● **Your task**
Will you output all of the data below exactly, omitting the images?

● **Given information**
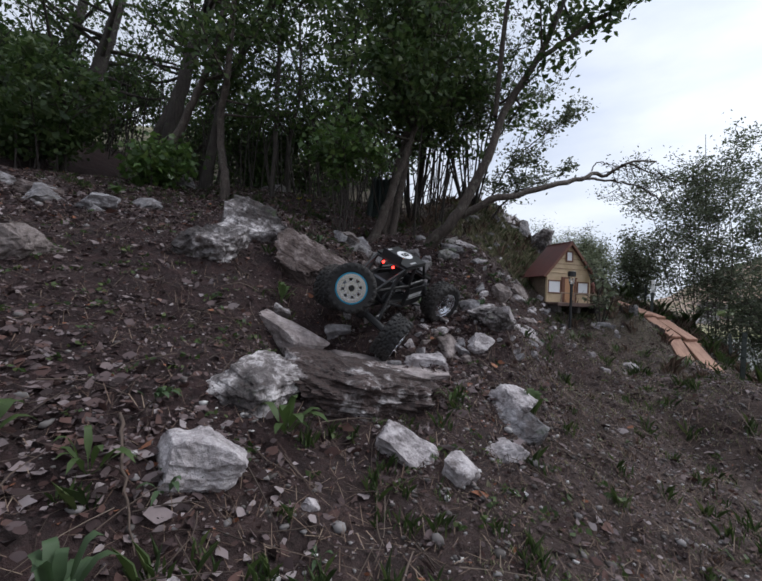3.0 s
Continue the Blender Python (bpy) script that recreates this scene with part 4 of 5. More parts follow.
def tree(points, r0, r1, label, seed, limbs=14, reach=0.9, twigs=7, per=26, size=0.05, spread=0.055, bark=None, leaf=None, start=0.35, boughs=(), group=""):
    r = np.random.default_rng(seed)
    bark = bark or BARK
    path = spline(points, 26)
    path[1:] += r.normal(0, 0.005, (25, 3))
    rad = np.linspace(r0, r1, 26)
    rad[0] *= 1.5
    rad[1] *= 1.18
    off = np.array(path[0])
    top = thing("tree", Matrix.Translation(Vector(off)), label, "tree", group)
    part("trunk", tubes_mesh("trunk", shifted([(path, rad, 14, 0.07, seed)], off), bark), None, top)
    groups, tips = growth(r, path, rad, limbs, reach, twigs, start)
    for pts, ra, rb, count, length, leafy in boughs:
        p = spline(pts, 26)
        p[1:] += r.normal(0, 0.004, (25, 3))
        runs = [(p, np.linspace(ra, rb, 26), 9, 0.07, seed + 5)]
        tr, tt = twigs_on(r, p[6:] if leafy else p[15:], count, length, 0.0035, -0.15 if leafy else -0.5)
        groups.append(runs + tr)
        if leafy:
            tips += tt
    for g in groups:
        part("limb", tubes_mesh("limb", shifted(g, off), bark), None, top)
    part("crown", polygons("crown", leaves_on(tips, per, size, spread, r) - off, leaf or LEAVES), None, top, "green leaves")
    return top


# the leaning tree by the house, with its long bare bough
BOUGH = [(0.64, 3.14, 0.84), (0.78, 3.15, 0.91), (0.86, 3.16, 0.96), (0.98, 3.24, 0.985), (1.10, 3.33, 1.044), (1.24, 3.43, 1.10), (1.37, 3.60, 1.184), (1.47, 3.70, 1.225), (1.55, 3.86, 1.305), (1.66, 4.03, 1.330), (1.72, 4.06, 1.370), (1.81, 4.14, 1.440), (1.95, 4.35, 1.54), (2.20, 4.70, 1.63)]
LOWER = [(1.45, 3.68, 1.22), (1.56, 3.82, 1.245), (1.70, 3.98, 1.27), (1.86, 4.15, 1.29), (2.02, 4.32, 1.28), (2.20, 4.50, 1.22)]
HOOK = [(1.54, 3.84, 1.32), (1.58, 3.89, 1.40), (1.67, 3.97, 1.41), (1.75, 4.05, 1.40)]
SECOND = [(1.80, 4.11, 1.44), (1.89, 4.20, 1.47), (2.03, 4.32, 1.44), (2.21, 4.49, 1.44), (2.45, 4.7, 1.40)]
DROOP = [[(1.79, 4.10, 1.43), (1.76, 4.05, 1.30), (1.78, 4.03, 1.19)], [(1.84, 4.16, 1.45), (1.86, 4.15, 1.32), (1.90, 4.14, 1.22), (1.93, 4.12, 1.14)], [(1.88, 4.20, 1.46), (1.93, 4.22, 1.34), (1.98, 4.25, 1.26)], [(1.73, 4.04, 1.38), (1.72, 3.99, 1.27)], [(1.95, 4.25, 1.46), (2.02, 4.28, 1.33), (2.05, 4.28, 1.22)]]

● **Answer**
3.0 s
Continue the Blender Python (bpy) script that recreates this scene with part 4 of 5. More parts follow.
def tree(points, r0, r1, label, seed, limbs=14, reach=0.9, twigs=7, per=26, size=0.05, spread=0.055, bark=None, leaf=None, start=0.35, boughs=(), group=""):
    r = np.random.default_rng(seed)
    bark = bark or BARK
    path = spline(points, 26)
    path[1:] += r.normal(0, 0.005, (25, 3))
    rad = np.linspace(r0, r1, 26)
    rad[0] *= 1.5
    rad[1] *= 1.18
    off = np.array(path[0])
    top = thing("tree", Matrix.Translation(Vector(off)), label, "tree", group)
    part("trunk", tubes_mesh("trunk", shifted([(path, rad, 14, 0.07, seed)], off), bark), None, top)
    groups, tips = growth(r, path, rad, limbs, reach, twigs, start)
    for pts, ra, rb, count, length, leafy in boughs:
        p = spline(pts, 26)
        p[1:] += r.normal(0, 0.004, (25, 3))
        runs = [(p, np.linspace(ra, rb, 26), 9, 0.07, seed + 5)]
        tr, tt = twigs_on(r, p[6:] if leafy else p[15:], count, length, 0.0035, -0.15 if leafy else -0.5)
        groups.append(runs + tr)
        if leafy:
            tips += tt
    for g in groups:
        part("limb", tubes_mesh("limb", shifted(g, off), bark), None, top)
    part("crown", polygons("crown", leaves_on(tips, per, size, spread, r) - off, leaf or LEAVES), None, top, "green leaves")
    return top


# the leaning tree by the house, with its long bare bough
BOUGH = [(0.64, 3.14, 0.84), (0.78, 3.15, 0.91), (0.86, 3.16, 0.96), (0.98, 3.24, 0.985), (1.10, 3.33, 1.044), (1.24, 3.43, 1.10), (1.37, 3.60, 1.184), (1.47, 3.70, 1.225), (1.55, 3.86, 1.305), (1.66, 4.03, 1.330), (1.72, 4.06, 1.370), (1.81, 4.14, 1.440), (1.95, 4.35, 1.54), (2.20, 4.70, 1.63)]
LOWER = [(1.45, 3.68, 1.22), (1.56, 3.82, 1.245), (1.70, 3.98, 1.27), (1.86, 4.15, 1.29), (2.02, 4.32, 1.28), (2.20, 4.50, 1.22)]
HOOK = [(1.54, 3.84, 1.32), (1.58, 3.89, 1.40), (1.67, 3.97, 1.41), (1.75, 4.05, 1.40)]
SECOND = [(1.80, 4.11, 1.44), (1.89, 4.20, 1.47), (2.03, 4.32, 1.44), (2.21, 4.49, 1.44), (2.45, 4.7, 1.40)]
DROOP = [[(1.79, 4.10, 1.43), (1.76, 4.05, 1.30), (1.78, 4.03, 1.19)], [(1.84, 4.16, 1.45), (1.86, 4.15, 1.32), (1.90, 4.14, 1.22), (1.93, 4.12, 1.14)], [(1.88, 4.20, 1.46), (1.93, 4.22, 1.34), (1.98, 4.25, 1.26)], [(1.73, 4.04, 1.38), (1.72, 3.99, 1.27)], [(1.95, 4.25, 1.46), (2.02, 4.28, 1.33), (2.05, 4.28, 1.22)]]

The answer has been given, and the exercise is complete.